I checked my primary chain tension, ramp adjustment and cable adjustment. I adjusted the primary chain while running using the method mentioned above (which is very convenient, BTW). When too loose it was a "rattly" sound, when too tight it was "chunky" sound. I went to the middle between those sounds as suggested.

I may have adjusted my ball ramp too tight last time. This time I turned the adjuster out 1/2 turn instead of 1/4 turn. That gave a little more slop in the lever / cable, which I adjusted out with the cable adjuster.

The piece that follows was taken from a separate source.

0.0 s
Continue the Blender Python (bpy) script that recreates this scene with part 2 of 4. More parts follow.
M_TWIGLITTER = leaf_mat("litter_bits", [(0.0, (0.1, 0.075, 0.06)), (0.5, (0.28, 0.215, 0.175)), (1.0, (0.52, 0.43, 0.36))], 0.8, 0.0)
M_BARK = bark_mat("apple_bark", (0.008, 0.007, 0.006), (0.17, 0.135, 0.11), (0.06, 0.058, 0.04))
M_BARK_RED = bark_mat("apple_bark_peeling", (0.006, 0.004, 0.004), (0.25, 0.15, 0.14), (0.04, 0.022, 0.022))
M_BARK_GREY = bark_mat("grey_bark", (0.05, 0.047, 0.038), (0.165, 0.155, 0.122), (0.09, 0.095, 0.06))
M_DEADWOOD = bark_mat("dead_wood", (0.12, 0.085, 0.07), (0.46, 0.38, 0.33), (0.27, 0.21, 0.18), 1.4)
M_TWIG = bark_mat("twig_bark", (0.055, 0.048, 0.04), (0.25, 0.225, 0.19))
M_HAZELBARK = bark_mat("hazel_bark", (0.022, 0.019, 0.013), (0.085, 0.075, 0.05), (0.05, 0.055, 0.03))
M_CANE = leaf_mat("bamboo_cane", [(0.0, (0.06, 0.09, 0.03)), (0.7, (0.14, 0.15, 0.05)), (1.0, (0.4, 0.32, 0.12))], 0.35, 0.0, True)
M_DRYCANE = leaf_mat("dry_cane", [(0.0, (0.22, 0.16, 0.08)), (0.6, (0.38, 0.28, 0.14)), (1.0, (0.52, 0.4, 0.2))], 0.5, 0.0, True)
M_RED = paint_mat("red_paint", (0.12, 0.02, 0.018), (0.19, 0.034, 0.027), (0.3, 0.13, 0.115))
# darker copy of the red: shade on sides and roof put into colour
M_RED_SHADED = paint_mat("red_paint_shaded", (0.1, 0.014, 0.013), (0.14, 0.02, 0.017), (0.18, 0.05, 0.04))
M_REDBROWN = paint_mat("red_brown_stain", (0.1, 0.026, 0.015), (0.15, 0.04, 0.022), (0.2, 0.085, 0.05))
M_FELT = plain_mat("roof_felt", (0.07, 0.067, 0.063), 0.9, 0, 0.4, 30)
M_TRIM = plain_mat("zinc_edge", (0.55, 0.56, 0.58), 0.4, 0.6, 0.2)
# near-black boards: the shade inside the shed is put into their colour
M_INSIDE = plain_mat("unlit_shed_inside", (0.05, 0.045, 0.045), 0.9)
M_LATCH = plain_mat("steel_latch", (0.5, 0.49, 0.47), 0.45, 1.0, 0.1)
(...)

Took it for a ride again and there was little to no change in the hard to find neutral and harsh shifting. No drag with clutch pulled in, engages smoothly and at a reasonable lever travel. I do believe I put a full quart in when I did the oil change last time. I'll check my level over the weekend, and perhaps change the oil to a different brand. Perhaps it's overfull or my transmission just doesn't like the oil I used.
 
^^^^^^^^^^^^^^^^^^^^

I may have adjusted my ball ramp too tight last time. This time I turned the adjuster out 1/2 turn instead of 1/4 turn. That gave a little more slop in the lever / cable, which I adjusted out with the cable adjuster.

As described...incorrect clutch pack and cable adjustment.
 
^^^^^^^^^^^^^^^^^^^^

I may have adjusted my ball ramp too tight last time. This time I turned the adjuster out 1/2 turn instead of 1/4 turn. That gave a little more slop in the lever / cable, which I adjusted out with the cable adjuster.

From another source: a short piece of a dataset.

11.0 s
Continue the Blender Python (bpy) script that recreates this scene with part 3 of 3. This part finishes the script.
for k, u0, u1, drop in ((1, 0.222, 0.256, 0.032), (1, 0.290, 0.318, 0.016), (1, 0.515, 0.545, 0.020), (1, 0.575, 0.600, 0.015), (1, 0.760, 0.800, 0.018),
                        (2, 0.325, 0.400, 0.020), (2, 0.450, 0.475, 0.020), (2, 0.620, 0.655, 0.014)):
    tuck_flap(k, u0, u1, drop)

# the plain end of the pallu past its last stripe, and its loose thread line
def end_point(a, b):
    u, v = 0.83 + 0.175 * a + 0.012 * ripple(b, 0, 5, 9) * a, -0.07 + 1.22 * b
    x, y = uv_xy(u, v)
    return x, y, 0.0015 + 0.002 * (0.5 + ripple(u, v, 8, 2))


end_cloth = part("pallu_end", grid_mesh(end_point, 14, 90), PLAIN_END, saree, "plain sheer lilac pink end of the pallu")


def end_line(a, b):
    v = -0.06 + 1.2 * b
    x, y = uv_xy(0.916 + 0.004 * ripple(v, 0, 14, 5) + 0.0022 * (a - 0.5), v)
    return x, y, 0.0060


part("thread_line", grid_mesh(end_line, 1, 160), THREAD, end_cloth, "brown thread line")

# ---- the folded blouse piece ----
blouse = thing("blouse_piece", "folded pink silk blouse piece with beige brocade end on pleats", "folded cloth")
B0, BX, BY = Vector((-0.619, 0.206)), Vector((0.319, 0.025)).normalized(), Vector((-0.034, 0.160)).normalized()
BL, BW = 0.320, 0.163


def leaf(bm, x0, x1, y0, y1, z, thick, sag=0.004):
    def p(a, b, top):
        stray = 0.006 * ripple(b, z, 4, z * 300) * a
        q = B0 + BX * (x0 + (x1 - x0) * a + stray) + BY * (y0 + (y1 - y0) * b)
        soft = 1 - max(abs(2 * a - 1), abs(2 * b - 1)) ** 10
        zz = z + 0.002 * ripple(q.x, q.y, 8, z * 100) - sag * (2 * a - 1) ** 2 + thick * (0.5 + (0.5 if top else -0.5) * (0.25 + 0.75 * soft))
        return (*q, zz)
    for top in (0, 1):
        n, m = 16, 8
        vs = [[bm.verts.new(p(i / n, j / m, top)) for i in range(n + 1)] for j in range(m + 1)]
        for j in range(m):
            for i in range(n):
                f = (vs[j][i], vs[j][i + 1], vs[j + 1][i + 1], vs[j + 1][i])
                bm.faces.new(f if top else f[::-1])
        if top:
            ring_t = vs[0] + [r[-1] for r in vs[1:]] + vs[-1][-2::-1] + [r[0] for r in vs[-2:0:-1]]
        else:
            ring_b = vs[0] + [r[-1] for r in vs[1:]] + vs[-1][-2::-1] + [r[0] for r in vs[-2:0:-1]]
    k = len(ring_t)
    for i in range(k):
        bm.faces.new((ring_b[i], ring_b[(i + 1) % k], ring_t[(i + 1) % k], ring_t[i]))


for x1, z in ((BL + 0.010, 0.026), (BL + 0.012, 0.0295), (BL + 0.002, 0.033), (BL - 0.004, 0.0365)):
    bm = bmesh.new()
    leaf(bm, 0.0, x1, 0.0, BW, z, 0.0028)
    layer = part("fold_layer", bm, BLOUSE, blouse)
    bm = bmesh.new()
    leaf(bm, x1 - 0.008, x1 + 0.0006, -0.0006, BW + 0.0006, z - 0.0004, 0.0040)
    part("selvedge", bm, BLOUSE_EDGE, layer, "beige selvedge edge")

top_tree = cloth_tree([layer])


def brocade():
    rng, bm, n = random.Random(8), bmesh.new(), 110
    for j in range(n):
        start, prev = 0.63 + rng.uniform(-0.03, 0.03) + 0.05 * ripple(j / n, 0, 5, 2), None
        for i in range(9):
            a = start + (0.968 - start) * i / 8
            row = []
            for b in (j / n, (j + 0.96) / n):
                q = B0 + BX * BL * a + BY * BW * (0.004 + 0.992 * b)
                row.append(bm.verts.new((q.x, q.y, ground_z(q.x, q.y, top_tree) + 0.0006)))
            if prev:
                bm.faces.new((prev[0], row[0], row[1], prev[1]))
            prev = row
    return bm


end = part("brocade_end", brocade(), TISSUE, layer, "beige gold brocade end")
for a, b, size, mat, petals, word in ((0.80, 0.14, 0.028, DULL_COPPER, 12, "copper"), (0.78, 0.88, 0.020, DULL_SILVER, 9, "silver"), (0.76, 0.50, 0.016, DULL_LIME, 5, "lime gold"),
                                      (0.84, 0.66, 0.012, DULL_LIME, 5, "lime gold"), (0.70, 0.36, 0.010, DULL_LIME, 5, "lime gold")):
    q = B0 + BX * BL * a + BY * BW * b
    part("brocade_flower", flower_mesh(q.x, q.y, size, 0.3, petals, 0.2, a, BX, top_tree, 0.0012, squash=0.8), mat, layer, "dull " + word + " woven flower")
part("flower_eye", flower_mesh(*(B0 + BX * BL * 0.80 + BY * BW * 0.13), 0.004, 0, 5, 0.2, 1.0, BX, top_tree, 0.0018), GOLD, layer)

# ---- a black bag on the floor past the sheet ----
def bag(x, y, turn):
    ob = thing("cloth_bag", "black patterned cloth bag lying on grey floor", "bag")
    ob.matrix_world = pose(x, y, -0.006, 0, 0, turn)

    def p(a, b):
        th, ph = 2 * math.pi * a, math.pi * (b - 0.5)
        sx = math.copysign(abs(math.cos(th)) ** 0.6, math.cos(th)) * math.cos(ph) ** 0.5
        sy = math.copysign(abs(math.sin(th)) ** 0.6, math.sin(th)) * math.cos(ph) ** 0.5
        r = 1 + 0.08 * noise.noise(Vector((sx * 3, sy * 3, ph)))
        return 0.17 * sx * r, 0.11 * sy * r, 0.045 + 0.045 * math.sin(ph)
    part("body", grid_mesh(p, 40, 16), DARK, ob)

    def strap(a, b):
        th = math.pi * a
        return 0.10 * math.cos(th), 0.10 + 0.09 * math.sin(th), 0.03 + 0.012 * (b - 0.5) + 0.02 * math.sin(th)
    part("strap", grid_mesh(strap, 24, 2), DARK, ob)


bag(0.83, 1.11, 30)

Incorrect adjustment procedure.

Sorry, I'm at work and I'm not familiar enough with Buell procedures to quote them from memory. Per page 1-25 of the 2007 Uly service manual, Adjustment process, Steps 4 & 5:

"4. See Figure 1-28. Remove spring (1) and lockplate (2).
Using a flat tip screwdriver, turn adjusting screw (3)
counterclockwise until it lightly bottoms.

5. Turn adjusting screw clockwise 1/4-1/2 turn. Install lock-
plate and spring on adjusting screw flats. If hex on lock-
plate does not align with recess in outer ramp, rotate
adjusting screw clockwise until it aligns."

That's what I did. Last time I stopped at 1/4 turn. This time I went to 1/2 turn.